We are in an era of big-budget queer representation that involves a blink-and-you-miss-it kiss in the background of Star Wars: The Rise of Skywalker or a 30-second, throwaway queer cameo in Avengers: Endgame, and it sucks even while it is technically progress. So, yes, having a big-budget Hollywood movie franchise that centers queer characters and a queer dynamic (even if it is apparently too much to also ask for a depiction of queer community) would be a big deal, especially in a fan universe as prevalent as Harry Potter. But Rowling avoided incorporating explicit queerness into seven Potter books that featured over 700 named characters and over one million words. She’s not the person I want telling a complicated queer love story on the big screen and, in that sense, maybe it was always too late to make Fantastic Beasts gay, given the reality that she was always going to be the person steering this ship.

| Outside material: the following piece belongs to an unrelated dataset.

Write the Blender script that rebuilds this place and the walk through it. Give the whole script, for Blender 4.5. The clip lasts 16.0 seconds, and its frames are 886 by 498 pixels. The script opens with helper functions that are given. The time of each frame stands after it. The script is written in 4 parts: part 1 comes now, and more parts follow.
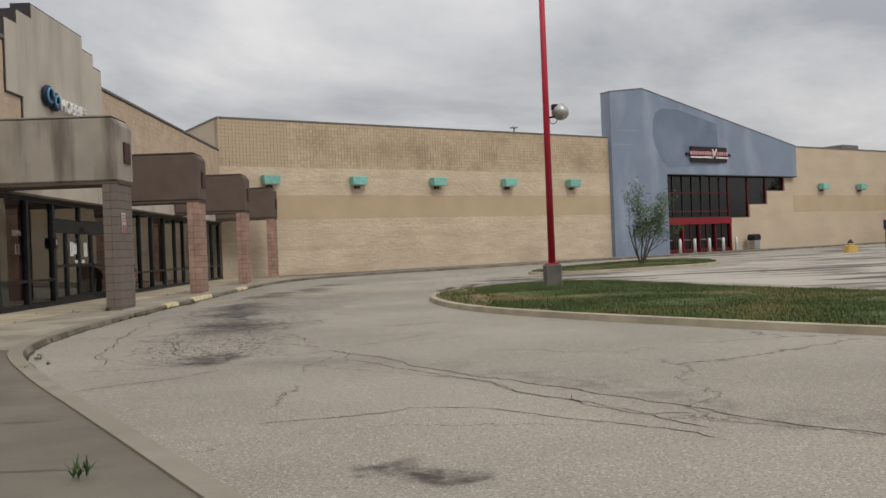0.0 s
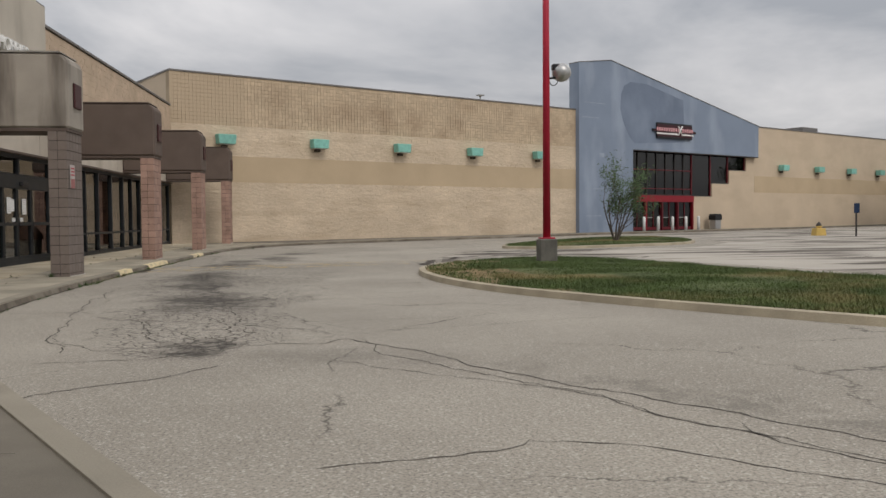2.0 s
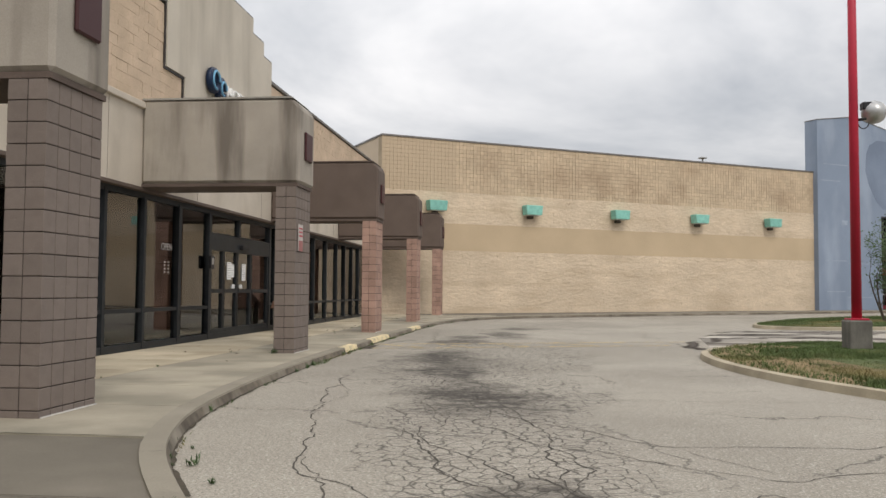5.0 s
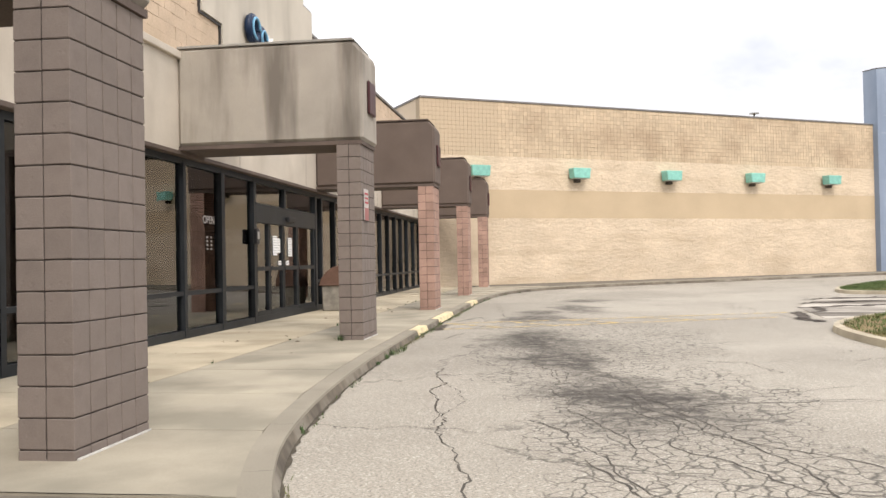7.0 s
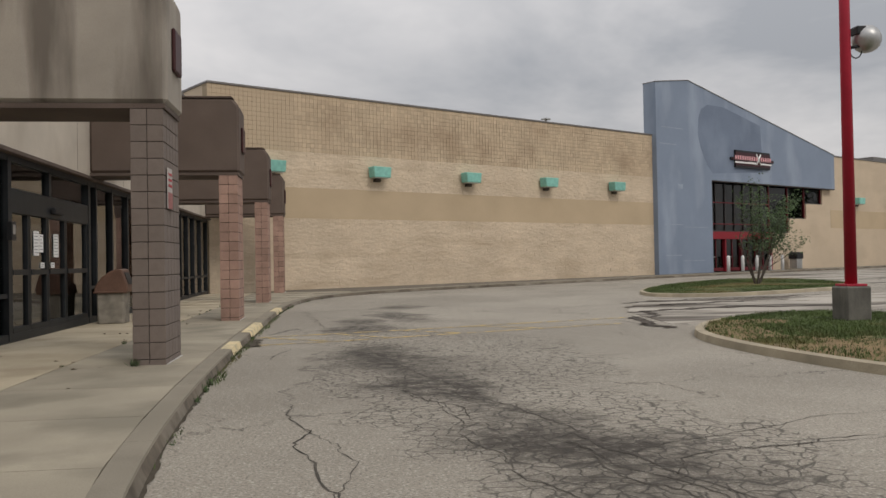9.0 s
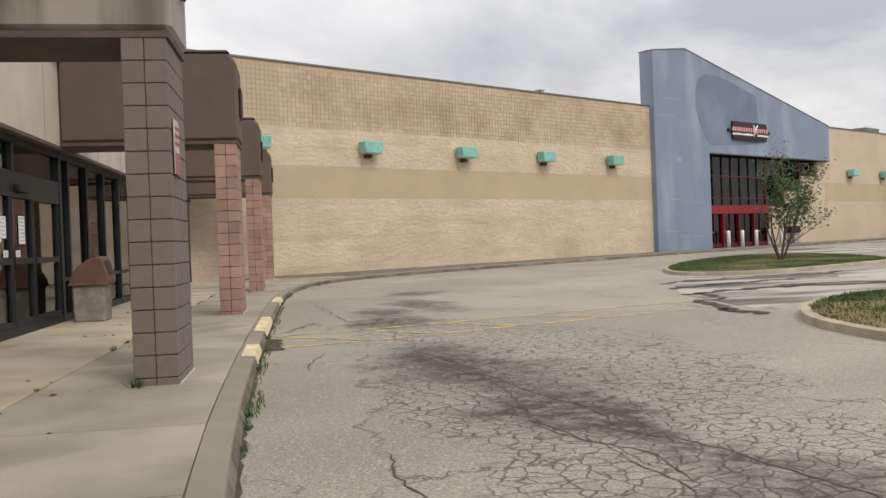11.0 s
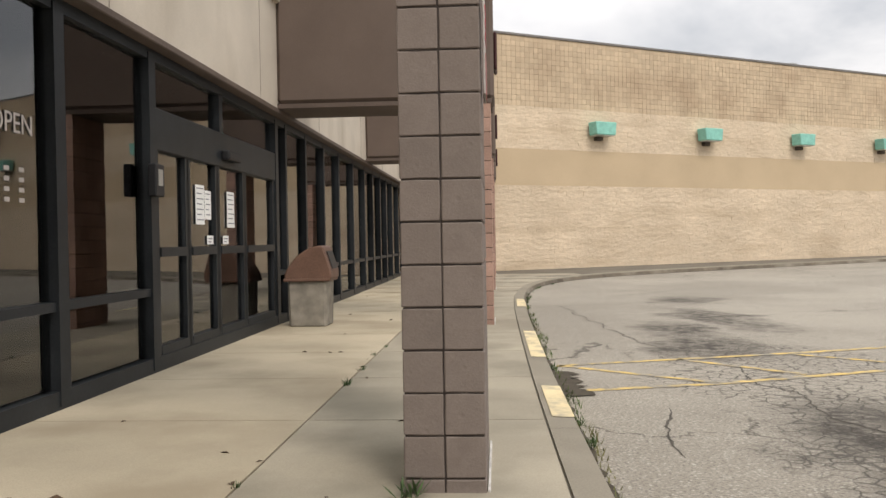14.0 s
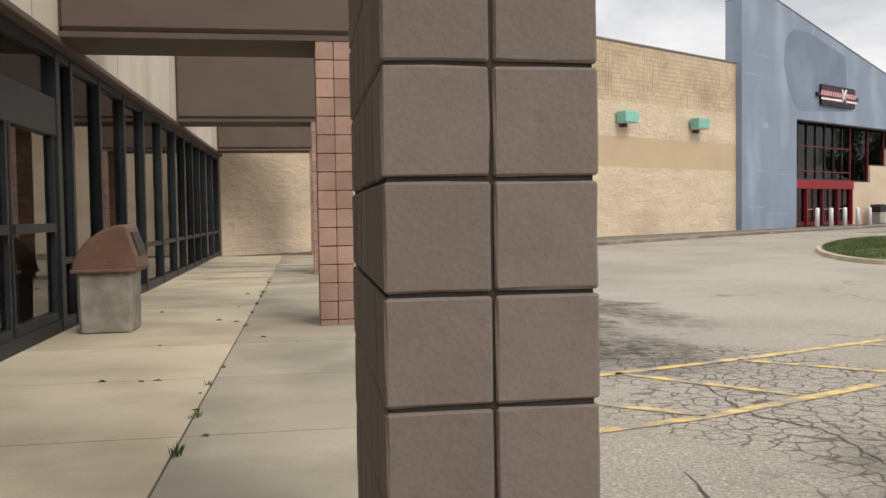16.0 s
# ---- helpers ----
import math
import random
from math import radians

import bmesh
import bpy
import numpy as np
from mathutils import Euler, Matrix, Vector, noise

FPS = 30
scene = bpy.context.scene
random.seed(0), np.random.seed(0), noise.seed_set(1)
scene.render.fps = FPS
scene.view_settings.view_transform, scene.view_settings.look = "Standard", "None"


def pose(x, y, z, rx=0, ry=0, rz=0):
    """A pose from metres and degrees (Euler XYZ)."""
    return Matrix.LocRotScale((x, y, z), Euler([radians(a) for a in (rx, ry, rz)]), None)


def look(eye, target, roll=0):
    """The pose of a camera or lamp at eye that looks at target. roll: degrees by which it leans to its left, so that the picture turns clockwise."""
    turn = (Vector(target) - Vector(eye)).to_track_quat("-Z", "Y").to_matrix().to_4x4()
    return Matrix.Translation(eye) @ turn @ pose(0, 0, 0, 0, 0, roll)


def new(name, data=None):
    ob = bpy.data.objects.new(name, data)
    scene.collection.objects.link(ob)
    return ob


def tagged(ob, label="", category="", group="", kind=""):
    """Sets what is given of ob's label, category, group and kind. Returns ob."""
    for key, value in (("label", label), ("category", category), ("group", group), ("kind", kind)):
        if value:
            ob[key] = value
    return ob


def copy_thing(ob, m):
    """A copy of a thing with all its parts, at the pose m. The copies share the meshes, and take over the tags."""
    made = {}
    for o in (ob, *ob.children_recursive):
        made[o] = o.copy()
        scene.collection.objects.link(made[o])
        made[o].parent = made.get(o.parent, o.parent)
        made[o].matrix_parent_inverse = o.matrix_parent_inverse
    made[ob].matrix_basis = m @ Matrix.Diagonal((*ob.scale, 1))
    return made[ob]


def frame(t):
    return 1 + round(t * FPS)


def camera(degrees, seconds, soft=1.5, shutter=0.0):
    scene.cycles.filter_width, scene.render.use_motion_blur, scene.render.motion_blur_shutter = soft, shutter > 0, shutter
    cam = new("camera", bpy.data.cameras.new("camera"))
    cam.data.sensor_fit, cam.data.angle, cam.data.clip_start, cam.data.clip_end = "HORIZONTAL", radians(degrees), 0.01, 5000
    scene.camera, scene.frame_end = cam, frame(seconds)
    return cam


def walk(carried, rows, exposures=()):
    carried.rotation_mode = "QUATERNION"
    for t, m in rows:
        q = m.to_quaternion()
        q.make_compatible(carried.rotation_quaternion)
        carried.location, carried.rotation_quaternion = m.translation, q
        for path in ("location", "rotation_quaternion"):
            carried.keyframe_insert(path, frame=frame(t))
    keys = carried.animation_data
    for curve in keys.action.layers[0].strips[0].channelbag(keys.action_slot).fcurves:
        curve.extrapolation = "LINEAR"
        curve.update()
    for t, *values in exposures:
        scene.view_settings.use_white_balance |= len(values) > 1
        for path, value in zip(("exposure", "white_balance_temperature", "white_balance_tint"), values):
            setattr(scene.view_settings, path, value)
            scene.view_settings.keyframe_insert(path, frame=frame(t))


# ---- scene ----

At this point, even if the Fantastic Beasts franchise were to narratively course correct when it comes to its queer representation, the fact remains that to support anything in the official Harry Potter universe means financially and culturally supporting Rowling, who has shown herself to be anti-trans. Being a supportive member of the queer community and/or being an ally to the queer community means showing up for all of the queer community. It means showing up for trans rights and considering that “cancel culture,” as Aja Romano suggested, “is best treated like a collective decision to minimize the cultural influence a person and their work have moving forward.”